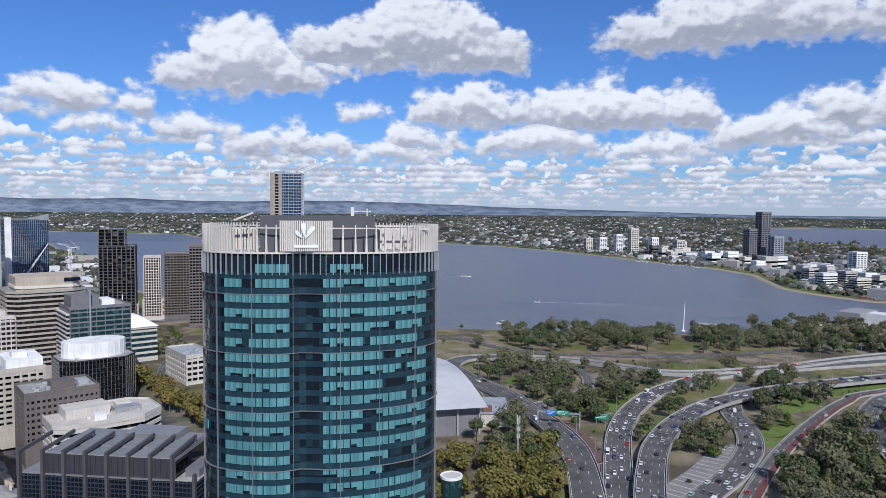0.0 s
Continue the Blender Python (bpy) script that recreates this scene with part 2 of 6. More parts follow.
def leaf(name, dark, light, warm=None):
    m, N = blank(name)
    g = N.t.nodes.new("ShaderNodeNewGeometry")
    o = N.t.nodes.new("ShaderNodeObjectInfo").outputs["Random"]
    co = N.t.nodes.new("ShaderNodeTexCoord").outputs["Object"]
    f = N.math("ADD", N.math("MULTIPLY", g.outputs["Random Per Island"], 0.6), N.math("MULTIPLY", N.noise(co, 0.6, 3, 0.6), 0.4))
    col = N.mix(f, dark, light)
    if warm:
        col = N.mix(N.ramp(o, 0.7, 1.0), col, warm)
    finish(N, col, 0.75, 0.0, N.noise(co, 3.0, 3, 0.6), 0.1, 0.2)
    return m


M = {}
M["white"] = plain("white_paint", (0.74, 0.74, 0.72), 0.6)
M["cream"] = plain("cream_render", (0.58, 0.54, 0.465), 0.75)
M["dullcream"] = plain("weathered_cream_render", (0.43, 0.395, 0.34), 0.8)
M["ivory"] = plain("ivory_wall_panel", (0.70, 0.655, 0.575), 0.7, vary=0.12)
M["beige"] = plain("beige_concrete", (0.47, 0.40, 0.32), 0.8)
M["taupe"] = plain("taupe_concrete", (0.30, 0.26, 0.22), 0.8)
M["sandgrey"] = plain("sandy_grey_concrete", (0.36, 0.33, 0.29), 0.8)
M["oldbrick"] = plain("dull_old_brick", (0.19, 0.095, 0.07), 0.85, small=3.0)
M["pale"] = plain("pale_concrete", (0.50, 0.47, 0.43), 0.8)
M["grey"] = plain("grey_concrete", (0.30, 0.30, 0.30), 0.8)
M["mid"] = plain("mid_grey_cladding", (0.17, 0.17, 0.18), 0.6)
M["brown"] = plain("brown_grey_stone", (0.13, 0.115, 0.11), 0.65)
M["char"] = plain("charcoal_metal", (0.045, 0.047, 0.055), 0.45, spec=0.5)
M["steel"] = plain("grey_steel", (0.34, 0.36, 0.38), 0.45, metal=0.3)
M["brick"] = plain("red_brick", (0.34, 0.115, 0.07), 0.85, small=3.0)
M["tanbrick"] = plain("tan_brick", (0.36, 0.27, 0.13), 0.85, small=3.0)
M["oldstone"] = plain("old_sandstone", (0.42, 0.34, 0.25), 0.85, small=2.5)
M["pinkstone"] = plain("pinkish_stone", (0.34, 0.24, 0.21), 0.8)
M["lightblue"] = plain("pale_blue_render", (0.62, 0.68, 0.72), 0.7)
M["pinkpaint"] = plain("pink_paint", (0.62, 0.19, 0.22), 0.6)
M["terracotta"] = plain("terracotta_roof", (0.35, 0.14, 0.07), 0.85, small=2.2)
M["copper"] = plain("weathered_copper", (0.36, 0.20, 0.12), 0.6, metal=0.2)
M["tin"] = plain("roof_sheet", (0.38, 0.39, 0.40), 0.5, metal=0.2, vary=0.3, streak=False)
M["roof"] = plain("flat_roof_membrane", (0.30, 0.295, 0.28), 0.9, vary=0.4, streak=False)
M["whiteroof"] = plain("white_roof_sheet", (0.76, 0.77, 0.78), 0.55, vary=0.1, streak=False)
M["greyroof"] = plain("grey_roof_panel", (0.20, 0.205, 0.215), 0.55, vary=0.15, streak=False)
M["black"] = plain("black_metal", (0.018, 0.018, 0.02), 0.5)
M["gdark"] = glass("dark_glass", (0.004, 0.0045, 0.006), (0.07, 0.07, 0.07), share=0.16)
M["gblue"] = glass("blue_glass", (0.004, 0.010, 0.024), (0.025, 0.05, 0.085), share=0.2, spec=0.38)
M["gmirror"] = glass("mirror_glass", (0.55, 0.57, 0.60), (0.68, 0.69, 0.70), share=0.3, rough=0.0, metal=1.0)
M["gsky"] = glass("sky_blue_glass", (0.012, 0.035, 0.085), (0.05, 0.11, 0.19), share=0.3, spec=0.6)
M["gpatch"] = glass("dark_glass_with_pale_panels", (0.004, 0.0045, 0.006), (0.17, 0.16, 0.15), pane=(5.2, 5.2, 1.75), share=0.22)
M["gteal"] = glass("teal_glass", (0.01, 0.035, 0.04), (0.06, 0.14, 0.15), share=0.35)
M["ggreen"] = glass("green_glass", (0.012, 0.035, 0.028), (0.05, 0.10, 0.085), share=0.3)
M["gbrown"] = glass("bronze_glass", (0.02, 0.016, 0.013), (0.13, 0.115, 0.10), share=0.35)
M["sand"] = plain("dry_sand", (0.34, 0.27, 0.17), 0.95, vary=0.35, big=0.08, small=0.9, streak=False)
M["bark"] = plain("bark", (0.15, 0.12, 0.095), 0.9, small=4.0)
M["gum"] = leaf("gum_leaves", (0.05, 0.056, 0.03), (0.19, 0.185, 0.10))
M["plane"] = leaf("autumn_plane_leaves", (0.06, 0.065, 0.018), (0.19, 0.165, 0.045), (0.17, 0.115, 0.035))
M["dark"] = leaf("deep_green_leaves", (0.026, 0.04, 0.017), (0.11, 0.13, 0.055))
M["bush"] = leaf("bright_leaves", (0.03, 0.055, 0.012), (0.11, 0.15, 0.035))

# ---- builders ----
def P(u, v):
    return u * UX + v * VX, u * UY + v * VY


def mesh_of(bm, material, smooth=False):
    me = bpy.data.meshes.new("mesh")
    bm.normal_update()
    bm.to_mesh(me)
    bm.free()
    me.materials.append(material)
    if smooth:
        me.shade_smooth()
    return me


def part(name, bm, material, parent, label="", smooth=False):
    """One mesh object under a thing or a part; bm may be a mesh that is shared."""
    ob = new(name, bm if isinstance(bm, bpy.types.Mesh) else mesh_of(bm, material, smooth))
    ob.parent = parent
    return tagged(ob, label)


def thing(name, label, category, x, y, z, turn=0.0, group="", kind=""):
    ob = new(name)
    ob.empty_display_size = 0.5
    ob.matrix_basis = Matrix.LocRotScale((x, y, z), Euler((0, 0, turn)), None)
    return tagged(ob, label, category, group, kind)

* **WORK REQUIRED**
Take the listing above and restate it word for word, without its pictures.

* **ANSWER TO THIS EXERCISE**
0.0 s
Continue the Blender Python (bpy) script that recreates this scene with part 2 of 6. More parts follow.
def leaf(name, dark, light, warm=None):
    m, N = blank(name)
    g = N.t.nodes.new("ShaderNodeNewGeometry")
    o = N.t.nodes.new("ShaderNodeObjectInfo").outputs["Random"]
    co = N.t.nodes.new("ShaderNodeTexCoord").outputs["Object"]
    f = N.math("ADD", N.math("MULTIPLY", g.outputs["Random Per Island"], 0.6), N.math("MULTIPLY", N.noise(co, 0.6, 3, 0.6), 0.4))
    col = N.mix(f, dark, light)
    if warm:
        col = N.mix(N.ramp(o, 0.7, 1.0), col, warm)
    finish(N, col, 0.75, 0.0, N.noise(co, 3.0, 3, 0.6), 0.1, 0.2)
    return m


M = {}
M["white"] = plain("white_paint", (0.74, 0.74, 0.72), 0.6)
M["cream"] = plain("cream_render", (0.58, 0.54, 0.465), 0.75)
M["dullcream"] = plain("weathered_cream_render", (0.43, 0.395, 0.34), 0.8)
M["ivory"] = plain("ivory_wall_panel", (0.70, 0.655, 0.575), 0.7, vary=0.12)
M["beige"] = plain("beige_concrete", (0.47, 0.40, 0.32), 0.8)
M["taupe"] = plain("taupe_concrete", (0.30, 0.26, 0.22), 0.8)
M["sandgrey"] = plain("sandy_grey_concrete", (0.36, 0.33, 0.29), 0.8)
M["oldbrick"] = plain("dull_old_brick", (0.19, 0.095, 0.07), 0.85, small=3.0)
M["pale"] = plain("pale_concrete", (0.50, 0.47, 0.43), 0.8)
M["grey"] = plain("grey_concrete", (0.30, 0.30, 0.30), 0.8)
M["mid"] = plain("mid_grey_cladding", (0.17, 0.17, 0.18), 0.6)
M["brown"] = plain("brown_grey_stone", (0.13, 0.115, 0.11), 0.65)
M["char"] = plain("charcoal_metal", (0.045, 0.047, 0.055), 0.45, spec=0.5)
M["steel"] = plain("grey_steel", (0.34, 0.36, 0.38), 0.45, metal=0.3)
M["brick"] = plain("red_brick", (0.34, 0.115, 0.07), 0.85, small=3.0)
M["tanbrick"] = plain("tan_brick", (0.36, 0.27, 0.13), 0.85, small=3.0)
M["oldstone"] = plain("old_sandstone", (0.42, 0.34, 0.25), 0.85, small=2.5)
M["pinkstone"] = plain("pinkish_stone", (0.34, 0.24, 0.21), 0.8)
M["lightblue"] = plain("pale_blue_render", (0.62, 0.68, 0.72), 0.7)
M["pinkpaint"] = plain("pink_paint", (0.62, 0.19, 0.22), 0.6)
M["terracotta"] = plain("terracotta_roof", (0.35, 0.14, 0.07), 0.85, small=2.2)
M["copper"] = plain("weathered_copper", (0.36, 0.20, 0.12), 0.6, metal=0.2)
M["tin"] = plain("roof_sheet", (0.38, 0.39, 0.40), 0.5, metal=0.2, vary=0.3, streak=False)
M["roof"] = plain("flat_roof_membrane", (0.30, 0.295, 0.28), 0.9, vary=0.4, streak=False)
M["whiteroof"] = plain("white_roof_sheet", (0.76, 0.77, 0.78), 0.55, vary=0.1, streak=False)
M["greyroof"] = plain("grey_roof_panel", (0.20, 0.205, 0.215), 0.55, vary=0.15, streak=False)
M["black"] = plain("black_metal", (0.018, 0.018, 0.02), 0.5)
M["gdark"] = glass("dark_glass", (0.004, 0.0045, 0.006), (0.07, 0.07, 0.07), share=0.16)
M["gblue"] = glass("blue_glass", (0.004, 0.010, 0.024), (0.025, 0.05, 0.085), share=0.2, spec=0.38)
M["gmirror"] = glass("mirror_glass", (0.55, 0.57, 0.60), (0.68, 0.69, 0.70), share=0.3, rough=0.0, metal=1.0)
M["gsky"] = glass("sky_blue_glass", (0.012, 0.035, 0.085), (0.05, 0.11, 0.19), share=0.3, spec=0.6)
M["gpatch"] = glass("dark_glass_with_pale_panels", (0.004, 0.0045, 0.006), (0.17, 0.16, 0.15), pane=(5.2, 5.2, 1.75), share=0.22)
M["gteal"] = glass("teal_glass", (0.01, 0.035, 0.04), (0.06, 0.14, 0.15), share=0.35)
M["ggreen"] = glass("green_glass", (0.012, 0.035, 0.028), (0.05, 0.10, 0.085), share=0.3)
M["gbrown"] = glass("bronze_glass", (0.02, 0.016, 0.013), (0.13, 0.115, 0.10), share=0.35)
M["sand"] = plain("dry_sand", (0.34, 0.27, 0.17), 0.95, vary=0.35, big=0.08, small=0.9, streak=False)
M["bark"] = plain("bark", (0.15, 0.12, 0.095), 0.9, small=4.0)
M["gum"] = leaf("gum_leaves", (0.05, 0.056, 0.03), (0.19, 0.185, 0.10))
M["plane"] = leaf("autumn_plane_leaves", (0.06, 0.065, 0.018), (0.19, 0.165, 0.045), (0.17, 0.115, 0.035))
M["dark"] = leaf("deep_green_leaves", (0.026, 0.04, 0.017), (0.11, 0.13, 0.055))
M["bush"] = leaf("bright_leaves", (0.03, 0.055, 0.012), (0.11, 0.15, 0.035))

# ---- builders ----
def P(u, v):
    return u * UX + v * VX, u * UY + v * VY


def mesh_of(bm, material, smooth=False):
    me = bpy.data.meshes.new("mesh")
    bm.normal_update()
    bm.to_mesh(me)
    bm.free()
    me.materials.append(material)
    if smooth:
        me.shade_smooth()
    return me


def part(name, bm, material, parent, label="", smooth=False):
    """One mesh object under a thing or a part; bm may be a mesh that is shared."""
    ob = new(name, bm if isinstance(bm, bpy.types.Mesh) else mesh_of(bm, material, smooth))
    ob.parent = parent
    return tagged(ob, label)


def thing(name, label, category, x, y, z, turn=0.0, group="", kind=""):
    ob = new(name)
    ob.empty_display_size = 0.5
    ob.matrix_basis = Matrix.LocRotScale((x, y, z), Euler((0, 0, turn)), None)
    return tagged(ob, label, category, group, kind)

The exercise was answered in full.